Roberts Creek artist Maurice Spira, English-born and now in his mid-70s, has lived and created on the Sunshine Coast for nearly 40 years, some of them spent in controversy. A painting of his displayed in Gibsons in the mid-1990s depicted a young girl on Santa’s lap doing unspeakable things. The painting was a protest against many of Spira’s frequent targets, like the devastating effects of exploitation and authoritarianism. The work – not on view here – drew death threats, but Spira has continued with his often grotesque social criticism, undaunted. 

“I’m alive in the contemporary world and I condemn many, many aspects of it. I don’t like what’s going on,” Spira said in an interview at the show’s Feb. 9 opening reception. “Mind you, I don’t like what went on through most of human history, either. Authoritarian, hierarchical societies based on domination and control, through religious systems, state-administered systems, they’re everywhere today and they were everywhere in antiquity.” 

Many of the larger works in the exhibit have been created in the past 20 years, and reflect Spira’s castigating views, with titles like Obedience of the Corpses, and Twilight of the Aristocrats. One painting, All Options Remain on the Table, shows two seated generals negotiating while on the table between them are the mangled human body parts they’re bickering over. Another, Horror Vacui, is typical of many of Spira’s paintings here. It contains dozens of mysterious elements in a dynamic narrative you have to pore over to try to grasp. Typically, while the work starkly lays out the nightmarish absurdity of human cruelty, his artistic skills make the monstrous depictions, if not palatable, hard not to be drawn into. 
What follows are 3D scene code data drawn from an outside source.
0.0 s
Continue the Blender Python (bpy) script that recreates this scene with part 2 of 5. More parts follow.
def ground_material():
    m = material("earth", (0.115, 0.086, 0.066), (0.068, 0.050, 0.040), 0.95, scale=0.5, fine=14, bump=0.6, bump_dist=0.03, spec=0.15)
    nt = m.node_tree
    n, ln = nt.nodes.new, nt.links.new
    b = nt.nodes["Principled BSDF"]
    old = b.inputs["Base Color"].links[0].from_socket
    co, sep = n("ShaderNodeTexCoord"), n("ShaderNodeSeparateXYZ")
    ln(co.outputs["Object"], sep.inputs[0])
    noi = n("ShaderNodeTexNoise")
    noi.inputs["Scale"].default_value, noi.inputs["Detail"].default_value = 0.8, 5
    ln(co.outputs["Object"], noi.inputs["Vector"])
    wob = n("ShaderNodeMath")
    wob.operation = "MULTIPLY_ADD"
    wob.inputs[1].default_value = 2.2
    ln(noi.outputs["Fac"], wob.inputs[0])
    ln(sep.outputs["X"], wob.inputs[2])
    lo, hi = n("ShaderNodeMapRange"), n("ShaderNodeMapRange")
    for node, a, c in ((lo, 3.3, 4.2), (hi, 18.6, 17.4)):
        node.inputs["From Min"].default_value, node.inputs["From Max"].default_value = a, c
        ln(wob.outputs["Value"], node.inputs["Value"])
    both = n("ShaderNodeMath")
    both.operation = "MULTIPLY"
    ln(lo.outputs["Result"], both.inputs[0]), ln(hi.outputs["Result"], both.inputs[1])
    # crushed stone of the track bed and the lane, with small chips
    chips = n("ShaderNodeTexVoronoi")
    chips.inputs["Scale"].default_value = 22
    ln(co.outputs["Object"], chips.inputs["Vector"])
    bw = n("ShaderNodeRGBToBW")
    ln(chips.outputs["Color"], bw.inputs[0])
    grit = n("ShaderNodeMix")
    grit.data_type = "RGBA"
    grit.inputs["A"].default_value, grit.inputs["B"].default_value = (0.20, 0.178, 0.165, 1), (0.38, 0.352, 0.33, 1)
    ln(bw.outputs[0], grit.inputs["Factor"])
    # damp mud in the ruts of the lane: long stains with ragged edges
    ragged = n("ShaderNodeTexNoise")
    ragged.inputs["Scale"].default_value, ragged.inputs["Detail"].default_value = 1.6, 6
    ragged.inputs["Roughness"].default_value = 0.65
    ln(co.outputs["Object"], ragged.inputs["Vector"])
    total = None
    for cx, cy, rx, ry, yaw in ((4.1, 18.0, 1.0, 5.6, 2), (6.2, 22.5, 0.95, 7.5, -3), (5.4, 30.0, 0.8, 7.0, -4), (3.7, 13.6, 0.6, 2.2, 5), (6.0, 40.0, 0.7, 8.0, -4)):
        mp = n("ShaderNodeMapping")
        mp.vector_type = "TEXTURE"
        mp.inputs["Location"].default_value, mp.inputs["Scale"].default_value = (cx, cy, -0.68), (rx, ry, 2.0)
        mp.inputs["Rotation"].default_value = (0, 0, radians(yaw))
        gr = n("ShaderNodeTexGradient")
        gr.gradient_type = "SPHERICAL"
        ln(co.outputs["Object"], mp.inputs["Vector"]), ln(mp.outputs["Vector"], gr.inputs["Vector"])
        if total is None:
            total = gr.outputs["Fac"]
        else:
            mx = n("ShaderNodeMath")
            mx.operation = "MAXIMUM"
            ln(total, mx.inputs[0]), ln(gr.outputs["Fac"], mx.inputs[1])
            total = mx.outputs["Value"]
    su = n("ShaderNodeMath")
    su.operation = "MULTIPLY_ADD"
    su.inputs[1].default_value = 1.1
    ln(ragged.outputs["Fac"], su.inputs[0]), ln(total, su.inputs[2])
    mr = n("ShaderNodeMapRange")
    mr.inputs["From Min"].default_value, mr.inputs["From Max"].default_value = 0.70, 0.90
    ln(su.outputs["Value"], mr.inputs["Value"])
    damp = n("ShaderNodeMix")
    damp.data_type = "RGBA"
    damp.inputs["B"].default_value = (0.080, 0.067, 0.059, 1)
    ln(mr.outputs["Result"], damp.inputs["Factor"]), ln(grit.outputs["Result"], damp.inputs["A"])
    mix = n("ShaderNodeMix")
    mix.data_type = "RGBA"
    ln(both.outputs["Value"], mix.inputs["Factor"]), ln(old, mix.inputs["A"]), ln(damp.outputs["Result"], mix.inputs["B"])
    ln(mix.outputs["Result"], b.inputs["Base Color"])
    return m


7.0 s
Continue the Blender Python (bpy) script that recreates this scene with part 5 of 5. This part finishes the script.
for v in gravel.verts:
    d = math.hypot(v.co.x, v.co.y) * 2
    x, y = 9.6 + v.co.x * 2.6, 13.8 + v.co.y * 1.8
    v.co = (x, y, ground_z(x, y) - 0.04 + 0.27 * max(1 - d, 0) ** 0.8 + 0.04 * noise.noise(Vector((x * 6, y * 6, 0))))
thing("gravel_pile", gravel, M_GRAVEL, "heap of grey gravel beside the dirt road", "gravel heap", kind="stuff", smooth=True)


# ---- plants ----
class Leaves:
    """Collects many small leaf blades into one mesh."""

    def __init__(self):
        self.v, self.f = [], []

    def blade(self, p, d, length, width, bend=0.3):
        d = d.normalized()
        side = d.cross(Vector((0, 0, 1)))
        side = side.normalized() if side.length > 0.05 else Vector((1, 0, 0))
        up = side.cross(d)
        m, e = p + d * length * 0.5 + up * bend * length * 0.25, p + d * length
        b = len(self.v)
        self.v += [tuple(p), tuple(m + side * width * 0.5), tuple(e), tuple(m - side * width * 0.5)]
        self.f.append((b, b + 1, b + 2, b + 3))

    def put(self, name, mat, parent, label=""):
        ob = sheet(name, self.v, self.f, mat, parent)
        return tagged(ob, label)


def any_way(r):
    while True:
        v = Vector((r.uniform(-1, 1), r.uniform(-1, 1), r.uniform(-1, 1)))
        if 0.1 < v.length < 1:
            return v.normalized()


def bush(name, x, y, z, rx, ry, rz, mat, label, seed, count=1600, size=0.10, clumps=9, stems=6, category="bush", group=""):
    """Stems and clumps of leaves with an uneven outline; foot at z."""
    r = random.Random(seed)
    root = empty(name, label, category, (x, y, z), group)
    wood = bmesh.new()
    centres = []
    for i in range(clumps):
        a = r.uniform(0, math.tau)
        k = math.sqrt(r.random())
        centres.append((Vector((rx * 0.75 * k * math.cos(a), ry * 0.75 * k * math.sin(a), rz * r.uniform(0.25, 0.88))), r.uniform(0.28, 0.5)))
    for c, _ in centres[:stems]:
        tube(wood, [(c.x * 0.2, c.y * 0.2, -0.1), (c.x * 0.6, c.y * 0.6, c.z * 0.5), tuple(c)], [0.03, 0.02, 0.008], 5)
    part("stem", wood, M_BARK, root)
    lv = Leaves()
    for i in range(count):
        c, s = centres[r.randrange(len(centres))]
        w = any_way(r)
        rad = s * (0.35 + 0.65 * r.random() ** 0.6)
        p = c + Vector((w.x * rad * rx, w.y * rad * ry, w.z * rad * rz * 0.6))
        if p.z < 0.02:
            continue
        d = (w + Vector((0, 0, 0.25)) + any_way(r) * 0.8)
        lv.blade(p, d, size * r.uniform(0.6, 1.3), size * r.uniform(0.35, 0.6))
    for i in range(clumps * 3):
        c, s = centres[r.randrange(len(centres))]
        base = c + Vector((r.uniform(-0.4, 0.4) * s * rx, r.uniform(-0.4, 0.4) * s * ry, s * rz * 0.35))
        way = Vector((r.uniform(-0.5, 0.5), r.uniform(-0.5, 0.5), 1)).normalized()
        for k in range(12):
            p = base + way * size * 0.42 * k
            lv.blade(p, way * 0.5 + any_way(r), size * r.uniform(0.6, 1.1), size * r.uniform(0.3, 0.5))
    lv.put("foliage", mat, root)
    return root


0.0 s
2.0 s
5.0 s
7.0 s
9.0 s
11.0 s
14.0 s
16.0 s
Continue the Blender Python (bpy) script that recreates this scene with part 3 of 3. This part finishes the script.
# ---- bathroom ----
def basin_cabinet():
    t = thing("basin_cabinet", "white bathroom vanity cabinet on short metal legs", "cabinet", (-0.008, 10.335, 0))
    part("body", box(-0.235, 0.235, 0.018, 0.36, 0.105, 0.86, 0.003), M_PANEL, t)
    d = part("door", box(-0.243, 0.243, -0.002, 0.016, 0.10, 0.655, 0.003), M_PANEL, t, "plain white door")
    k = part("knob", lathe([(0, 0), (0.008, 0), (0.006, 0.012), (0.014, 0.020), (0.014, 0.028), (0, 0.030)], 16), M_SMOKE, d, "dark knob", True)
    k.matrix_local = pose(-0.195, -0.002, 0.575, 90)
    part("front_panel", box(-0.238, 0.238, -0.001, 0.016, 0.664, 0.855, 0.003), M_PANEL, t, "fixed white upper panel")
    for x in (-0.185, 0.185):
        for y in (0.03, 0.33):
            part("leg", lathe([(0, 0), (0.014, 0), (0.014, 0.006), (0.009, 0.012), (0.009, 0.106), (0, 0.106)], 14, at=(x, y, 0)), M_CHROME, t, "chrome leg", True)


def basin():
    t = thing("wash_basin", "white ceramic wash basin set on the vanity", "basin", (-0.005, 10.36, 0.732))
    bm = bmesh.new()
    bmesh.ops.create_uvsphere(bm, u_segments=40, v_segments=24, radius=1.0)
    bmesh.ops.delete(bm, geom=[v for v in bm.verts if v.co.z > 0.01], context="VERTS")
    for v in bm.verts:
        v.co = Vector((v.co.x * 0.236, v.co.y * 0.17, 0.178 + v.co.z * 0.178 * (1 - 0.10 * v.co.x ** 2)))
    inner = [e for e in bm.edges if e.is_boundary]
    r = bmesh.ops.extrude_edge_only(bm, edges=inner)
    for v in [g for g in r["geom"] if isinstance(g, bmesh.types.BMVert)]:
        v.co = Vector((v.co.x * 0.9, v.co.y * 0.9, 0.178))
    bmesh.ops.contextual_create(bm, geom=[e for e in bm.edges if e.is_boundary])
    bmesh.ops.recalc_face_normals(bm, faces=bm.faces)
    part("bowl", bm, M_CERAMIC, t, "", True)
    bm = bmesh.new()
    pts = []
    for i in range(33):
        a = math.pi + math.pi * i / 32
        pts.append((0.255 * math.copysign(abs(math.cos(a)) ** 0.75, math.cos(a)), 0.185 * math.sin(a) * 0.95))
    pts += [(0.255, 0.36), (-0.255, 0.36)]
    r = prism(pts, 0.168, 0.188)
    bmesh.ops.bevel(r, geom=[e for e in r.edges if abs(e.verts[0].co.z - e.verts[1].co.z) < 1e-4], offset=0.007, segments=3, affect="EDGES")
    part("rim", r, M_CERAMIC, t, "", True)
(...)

“The [human] figure is still fundamental even in my imaginative work, which has psycho-sexual or political or historical associations,” Spira said. “My ability to work with the figure, even in a greatly enhanced and transformed way, is paramount.” 

Which brings us to the many pleasant surprises of this exhibition. Spira is known for the outrageous, but also for the dozens of other affecting works on display, including still life, landscapes uniquely featuring construction and industry, and more than a dozen human portraits in various media. His range of subjects speaks to his more than 60 years of serious study. One sketchbook piece features a set of sensually detailed drawings of the apparatuses that couple train cars, reminiscent, if you will, of Da Vinci’s studies of human bone and musculature. 

M. Spira 2020 is on at the gallery until March 8. There’s a meet-the-artist opportunity on Sunday, Feb. 16 from 2 to 4 p.m. Ask Spira anything you want about his work – rest assured he’ll tell you.